Er is niemand letterlijk niemand die slechts een enkele variant in zn repertoire bezit. We hebben allemaal een ruim gamma aan spreekwijzen, en in dat opzicht hoeft men niet bang te zijn voor taalverlies of andere culturele doodsangsten, waarbij men zich inbeeldt dat bijvoorbeeld tussentaal het AN verdringt. De diverse varianten zitten in heel andere hokjes in een repertoire, en als normaal sociaal wezen hebben we een behoorlijk accuraat radarsysteem dat ons aangeeft wanneer we de ene dan wel de andere varianten moeten gebruiken.
Dit repertoire is biografisch en uniek: de taalvarianten die we beheersen zijn een weergave van ons leven, en in elke fase van ons leven past het zich aan nieuwe behoeften en contexten aan. Dat is de reden waarom haast niemand standaard geschreven Nederlands bezit voor de leeftijd van zes: er is het simpele feit dat we in de regel pas leren schrijven in het eerste leerjaar. En het verklaart waarom iemand die op zijn derde van Gent naar Antwerpen verhuist op zijn twintigste met een Antwerps accent spreekt, terwijl iemand die op zn zestiende pas verhuist een sterk Gents accent zal gebruiken.

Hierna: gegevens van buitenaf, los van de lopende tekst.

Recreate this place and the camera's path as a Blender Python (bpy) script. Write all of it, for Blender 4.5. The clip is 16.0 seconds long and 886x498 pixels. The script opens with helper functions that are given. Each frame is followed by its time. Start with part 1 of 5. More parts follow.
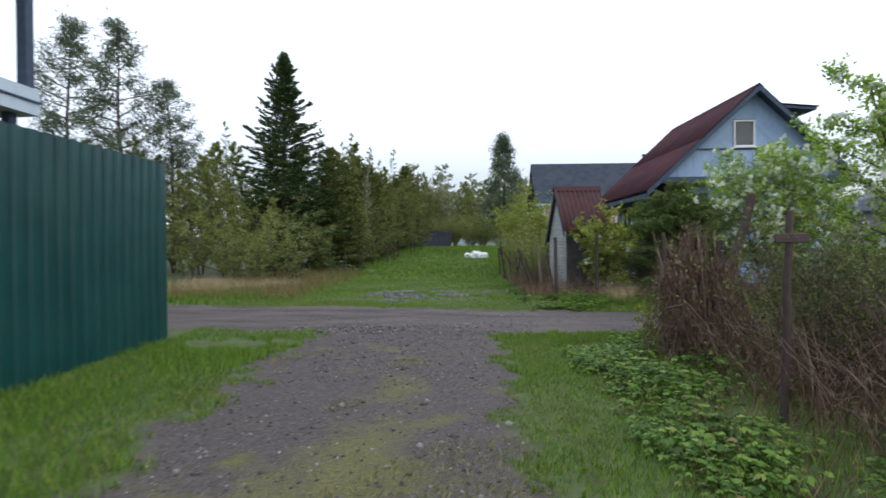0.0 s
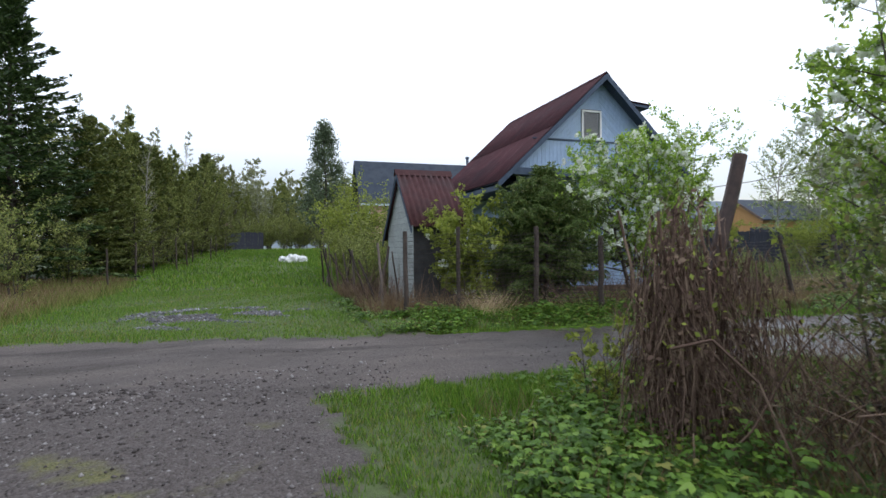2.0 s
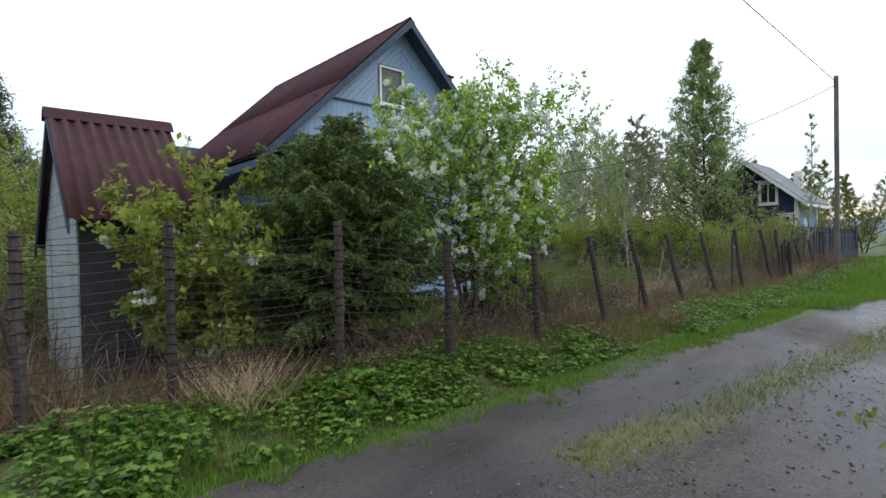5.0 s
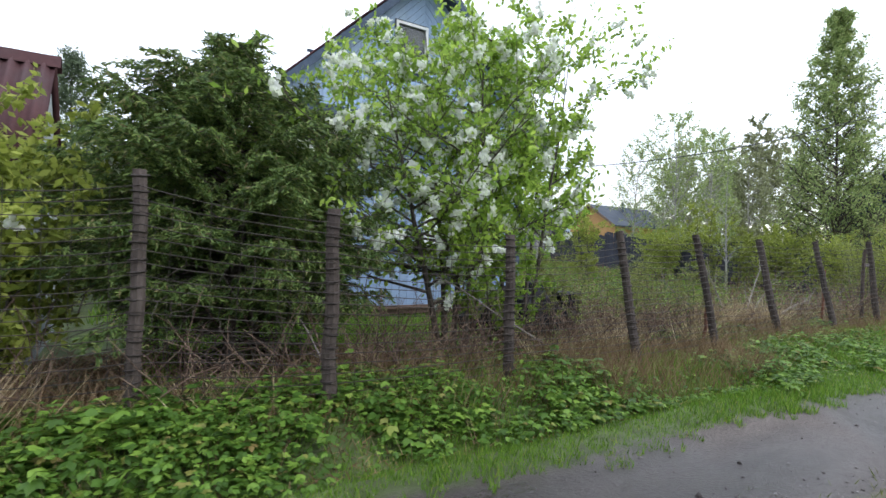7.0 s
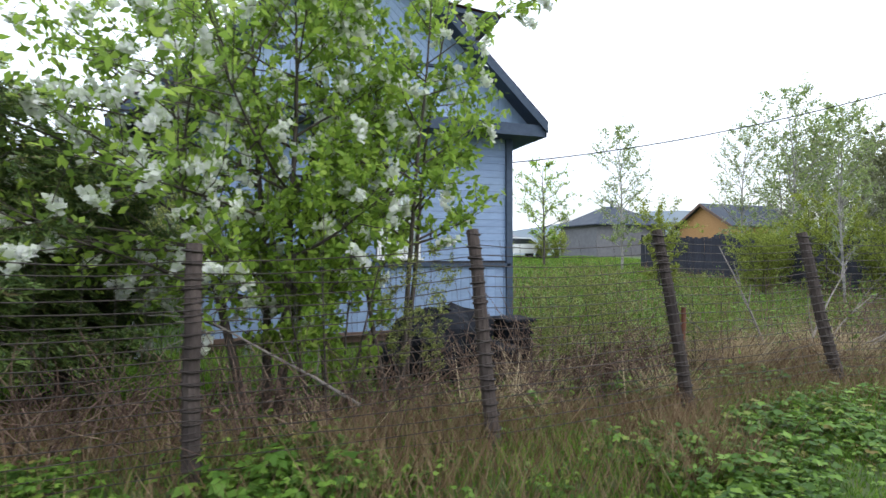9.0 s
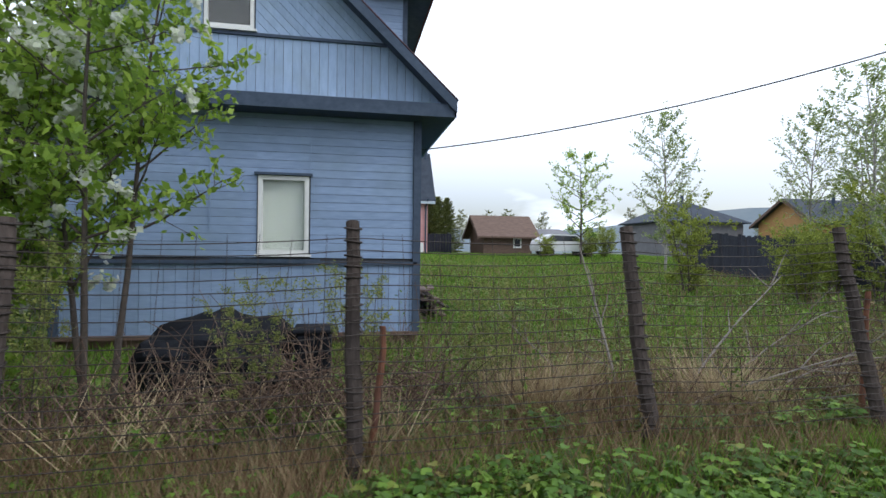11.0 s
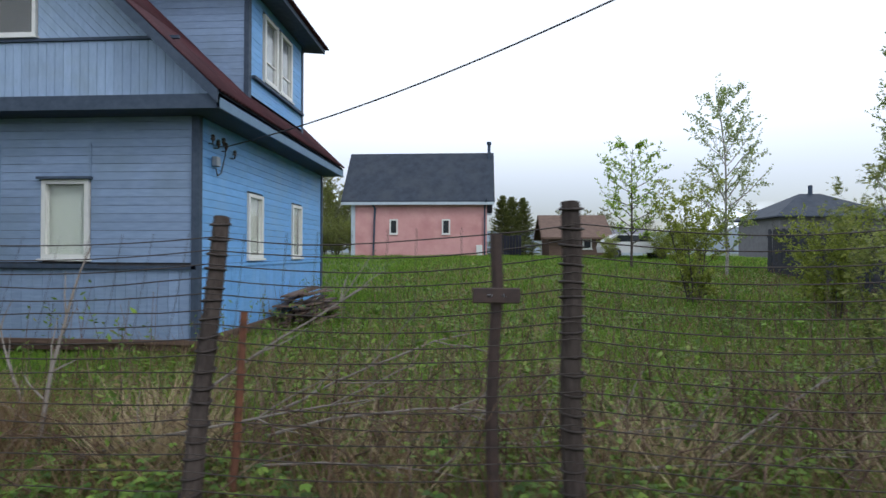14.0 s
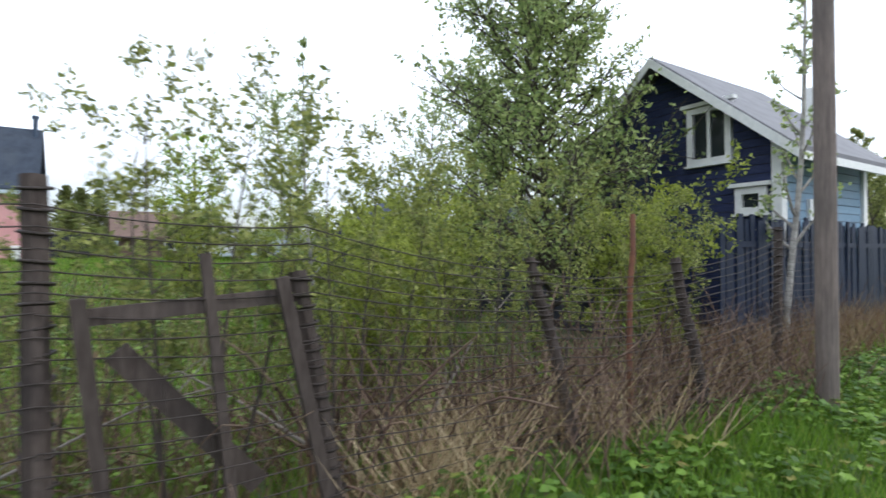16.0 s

Het verklaart eveneens waarom het taalrepertoire van hoger opgeleide mensen er anders uitziet dan dat van lager opgeleide mensen: stadia van onderwijs brengen telkens weer heel nieuwe taalvormen aan. Een thesis schrijf je enkel wanneer je afstudeert in een hoger-onderwijsprogramma; wie op zn achttiende als lasser aan de slag gaat hoeft nooit de competenties en taalvormen te verwerven die tot een goed geschreven thesis leiden; hij/zij heeft dan weer heel andere taalvormen in het repertoire zitten.
Die verschillen hebben een groot sociaal belang, want we pikken ze in contacten met anderen meteen op, en we projecteren dat soort verschillen direct naar identiteiten: die is hoger opgeleid, en die niet.
Meteen is ook aangegeven dat repertoires heel sterk verschillen al naargelang de sociale positie die men inneemt sociale klasse, minderheden, opleidingsniveaus en zo meer spelen een bepalende rol in de toegang tot bepaalde taalmiddelen.
Taalverschillen zijn dan ook vaak effecten van sociale ongelijkheid, niet van een of andere persoonlijke keuze, een mode of een vorm van geestelijke luiheid. Het feit dat niet iedereen zonder d/t-fouten kan schrijven is niet noodzakelijk een aanwijzer van verschillen in intelligentie of ijver. Het zijn heel vaak sociale verschillen met effecten die het individu niet zelf kan verhelpen.
Zo gezien is er flink wat meer variatie dan enkel dialect, tussentaal en standaard: zes miljoen Vlamingen staan gelijk aan zes miljoen verschillende en unieke accenten. Men kan daar grove categorieën in aanbrengen, maar nooit categorische grenzen trekken het onderscheid tussen, zeg maar, tussentaal en dialect is altijd een onderscheid in gradatie, er is geen vaste grens die deze overgang bepaalt. Er zijn dus geen objectief bepaalbare varianten. Wat er wel is, is een permanent proces waarbij mensen zich richten naar een ideaalbeeld van wat ze onder die variant begrijpen. Ik denk dat ik AN spreek, dus ik spreek het.